» **DATA PROVIDED**
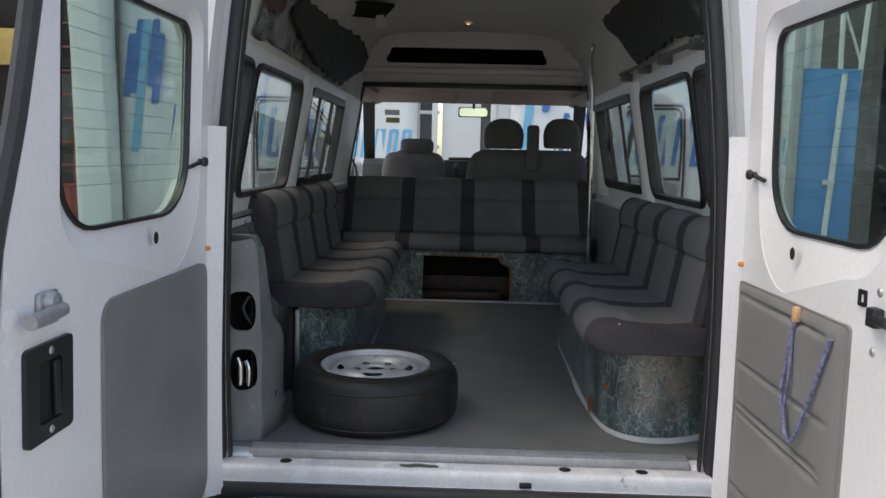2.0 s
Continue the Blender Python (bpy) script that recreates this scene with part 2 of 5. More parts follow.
CAR_WHITE = material("white_car_paint", (0.75, 0.77, 0.78), 0.2, vary=0.02, scale=2, bump=0.01)
CAR_GLASS = material("dark_car_glass", (0.03, 0.04, 0.045), 0.08, vary=0.05, bump=0.0)
LAMP_LENS = material("clear_lamp_lens", (0.6, 0.62, 0.63), 0.12, vary=0.1, scale=20)
LAMP_RED = material("red_lamp_lens", (0.55, 0.03, 0.02), 0.15, vary=0.1, scale=20)
AMBER = material("amber_plastic", (0.8, 0.27, 0.03), 0.3, vary=0.05)
BEIGE = material("beige_visor_vinyl", (0.44, 0.385, 0.345), 0.7, vary=0.06, grain=300)
DASH = material("dark_dash_plastic", (0.05, 0.052, 0.056), 0.55, vary=0.1, grain=300)
CAB_GREY = material("pale_cab_plastic", (0.42, 0.42, 0.43), 0.5, vary=0.06, grain=250)
ROPE_M = material("blue_white_rope", (0.2, 0.22, 0.36), 0.9, vary=0.5, scale=90, grain=300, bump=0.5)
STICKER = material("olive_sticker", (0.36, 0.38, 0.16), 0.6)
STICKER_W = material("pale_sticker", (0.6, 0.62, 0.6), 0.6)
bulb = bpy.data.materials.new("warm_bulb")
bulb.use_nodes = True
bulb.node_tree.nodes["Principled BSDF"].inputs["Base Color"].default_value = (0.8, 0.6, 0.4, 1)
bulb.node_tree.nodes["Principled BSDF"].inputs["Emission Color"].default_value = (1.0, 0.55, 0.2, 1)
bulb.node_tree.nodes["Principled BSDF"].inputs["Emission Strength"].default_value = 1.2


# ---- building helpers ----
def thing(name, label, category, at=(0, 0, 0), group="", kind=""):
    ob = new(name)
    ob.empty_display_size = 0.1
    ob.location = at
    return tagged(ob, label, category, group, kind)


def finish(name, bm, mat, smooth=40):
    bmesh.ops.remove_doubles(bm, verts=bm.verts, dist=0.00005)
    bmesh.ops.recalc_face_normals(bm, faces=bm.faces)
    me = bpy.data.meshes.new(name)
    bm.to_mesh(me)
    bm.free()
    if smooth:
        me.shade_smooth()
        me.set_sharp_from_angle(angle=radians(smooth))
    me.materials.append(mat)
    return me


def part(name, bm, mat, parent, label="", smooth=40):
    """One mesh object under a thing or a part; the mesh is in world metres."""
    ob = new(name, finish(name, bm, mat, smooth))
    ob.parent = parent
    bpy.context.view_layer.update()
    ob.matrix_parent_inverse = parent.matrix_world.inverted()
    return tagged(ob, label)


def solo(name, bm, mat, label, category, group="", kind="", smooth=40):
    return tagged(new(name, finish(name, bm, mat, smooth)), label, category, group, kind)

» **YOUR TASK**
Restate the data above word for word. Skip every picture.

» **OUTPUT FOR THIS TASK**
2.0 s
Continue the Blender Python (bpy) script that recreates this scene with part 2 of 5. More parts follow.
CAR_WHITE = material("white_car_paint", (0.75, 0.77, 0.78), 0.2, vary=0.02, scale=2, bump=0.01)
CAR_GLASS = material("dark_car_glass", (0.03, 0.04, 0.045), 0.08, vary=0.05, bump=0.0)
LAMP_LENS = material("clear_lamp_lens", (0.6, 0.62, 0.63), 0.12, vary=0.1, scale=20)
LAMP_RED = material("red_lamp_lens", (0.55, 0.03, 0.02), 0.15, vary=0.1, scale=20)
AMBER = material("amber_plastic", (0.8, 0.27, 0.03), 0.3, vary=0.05)
BEIGE = material("beige_visor_vinyl", (0.44, 0.385, 0.345), 0.7, vary=0.06, grain=300)
DASH = material("dark_dash_plastic", (0.05, 0.052, 0.056), 0.55, vary=0.1, grain=300)
CAB_GREY = material("pale_cab_plastic", (0.42, 0.42, 0.43), 0.5, vary=0.06, grain=250)
ROPE_M = material("blue_white_rope", (0.2, 0.22, 0.36), 0.9, vary=0.5, scale=90, grain=300, bump=0.5)
STICKER = material("olive_sticker", (0.36, 0.38, 0.16), 0.6)
STICKER_W = material("pale_sticker", (0.6, 0.62, 0.6), 0.6)
bulb = bpy.data.materials.new("warm_bulb")
bulb.use_nodes = True
bulb.node_tree.nodes["Principled BSDF"].inputs["Base Color"].default_value = (0.8, 0.6, 0.4, 1)
bulb.node_tree.nodes["Principled BSDF"].inputs["Emission Color"].default_value = (1.0, 0.55, 0.2, 1)
bulb.node_tree.nodes["Principled BSDF"].inputs["Emission Strength"].default_value = 1.2


# ---- building helpers ----
def thing(name, label, category, at=(0, 0, 0), group="", kind=""):
    ob = new(name)
    ob.empty_display_size = 0.1
    ob.location = at
    return tagged(ob, label, category, group, kind)


def finish(name, bm, mat, smooth=40):
    bmesh.ops.remove_doubles(bm, verts=bm.verts, dist=0.00005)
    bmesh.ops.recalc_face_normals(bm, faces=bm.faces)
    me = bpy.data.meshes.new(name)
    bm.to_mesh(me)
    bm.free()
    if smooth:
        me.shade_smooth()
        me.set_sharp_from_angle(angle=radians(smooth))
    me.materials.append(mat)
    return me


def part(name, bm, mat, parent, label="", smooth=40):
    """One mesh object under a thing or a part; the mesh is in world metres."""
    ob = new(name, finish(name, bm, mat, smooth))
    ob.parent = parent
    bpy.context.view_layer.update()
    ob.matrix_parent_inverse = parent.matrix_world.inverted()
    return tagged(ob, label)


def solo(name, bm, mat, label, category, group="", kind="", smooth=40):
    return tagged(new(name, finish(name, bm, mat, smooth)), label, category, group, kind)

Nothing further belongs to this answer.